**INSTRUCTION:** Can you output the material exactly as written, minus any pictures it holds?

**DATASET EXCERPT:**
#####
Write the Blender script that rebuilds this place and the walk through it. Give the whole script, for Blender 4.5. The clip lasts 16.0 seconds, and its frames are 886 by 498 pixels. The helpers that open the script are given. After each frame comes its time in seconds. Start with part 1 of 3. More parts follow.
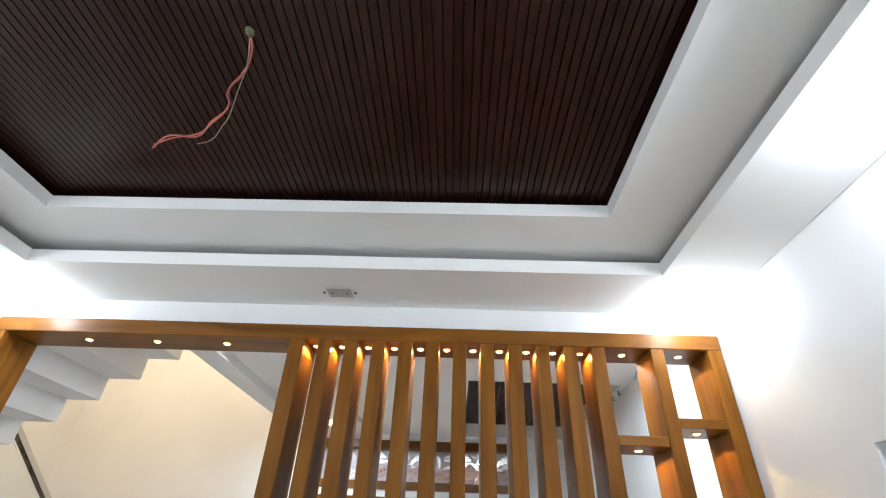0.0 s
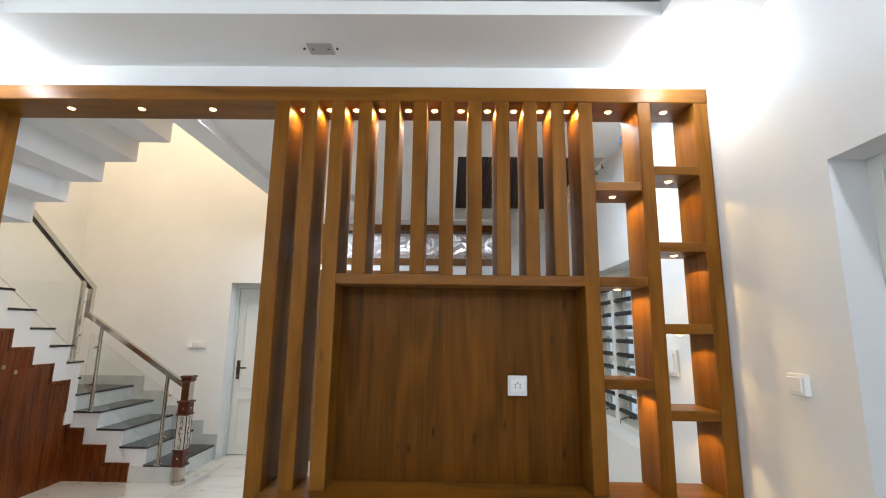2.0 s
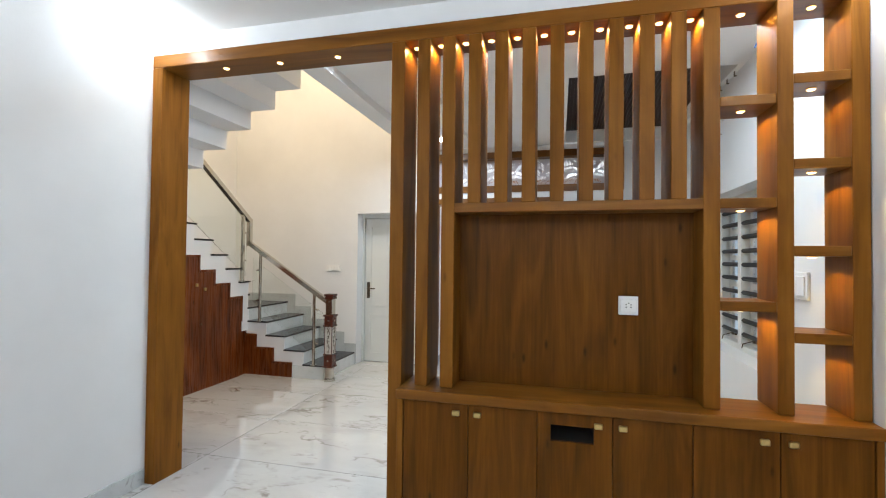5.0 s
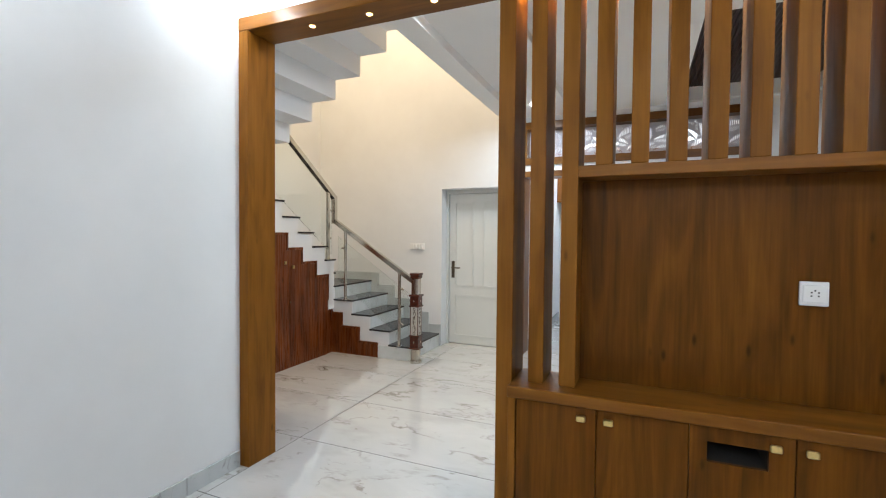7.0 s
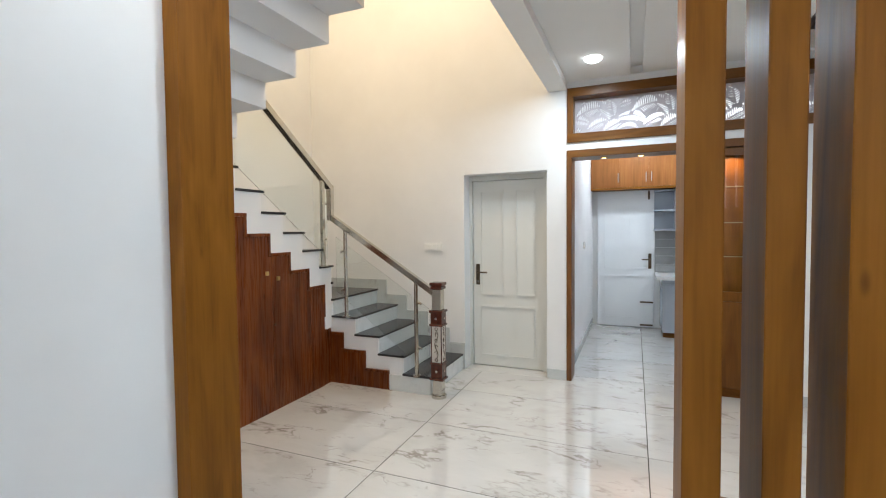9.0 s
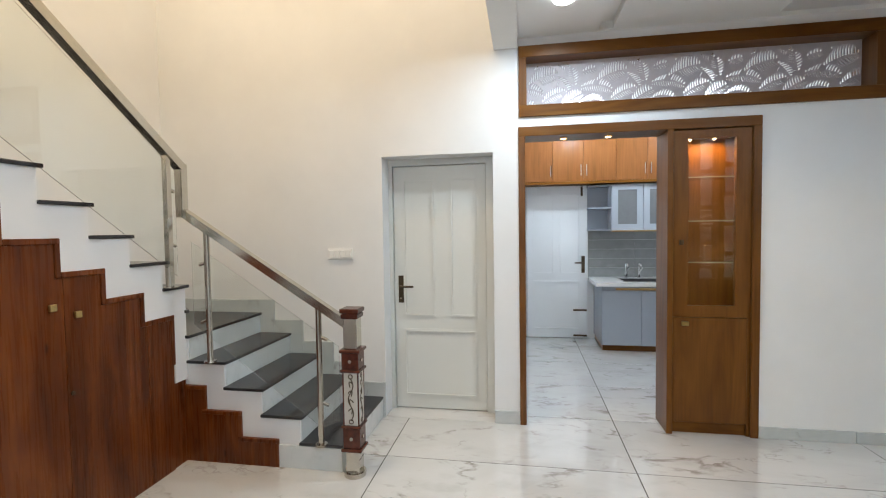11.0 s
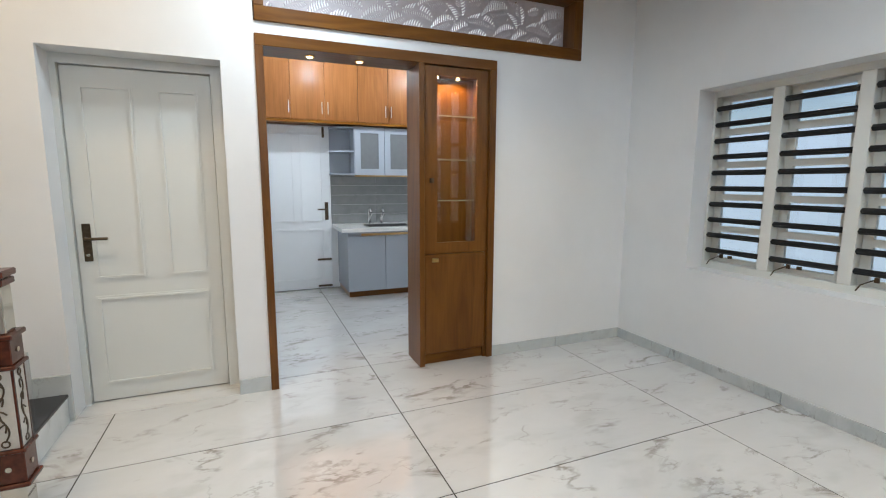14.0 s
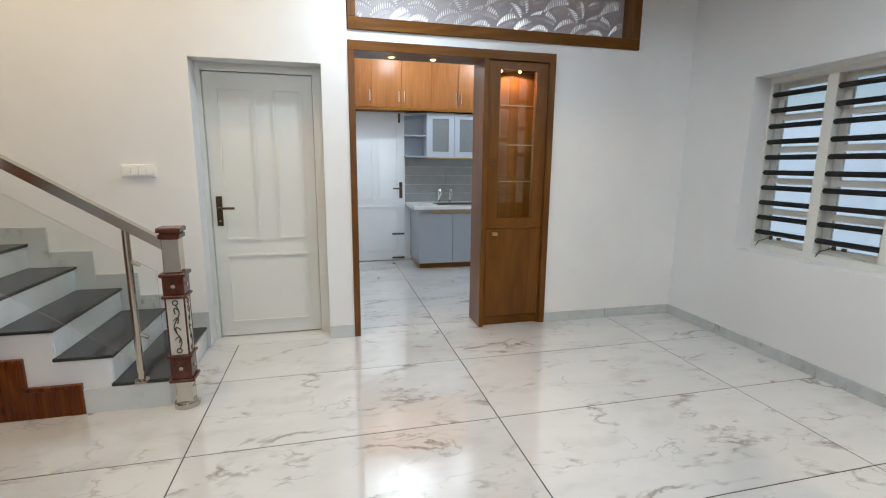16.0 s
#####
**EXERCISE RESULT:**
Write the Blender script that rebuilds this place and the walk through it. Give the whole script, for Blender 4.5. The clip lasts 16.0 seconds, and its frames are 886 by 498 pixels. The helpers that open the script are given. After each frame comes its time in seconds. Start with part 1 of 3. More parts follow.
0.0 s
2.0 s
5.0 s
7.0 s
9.0 s
11.0 s
14.0 s
16.0 s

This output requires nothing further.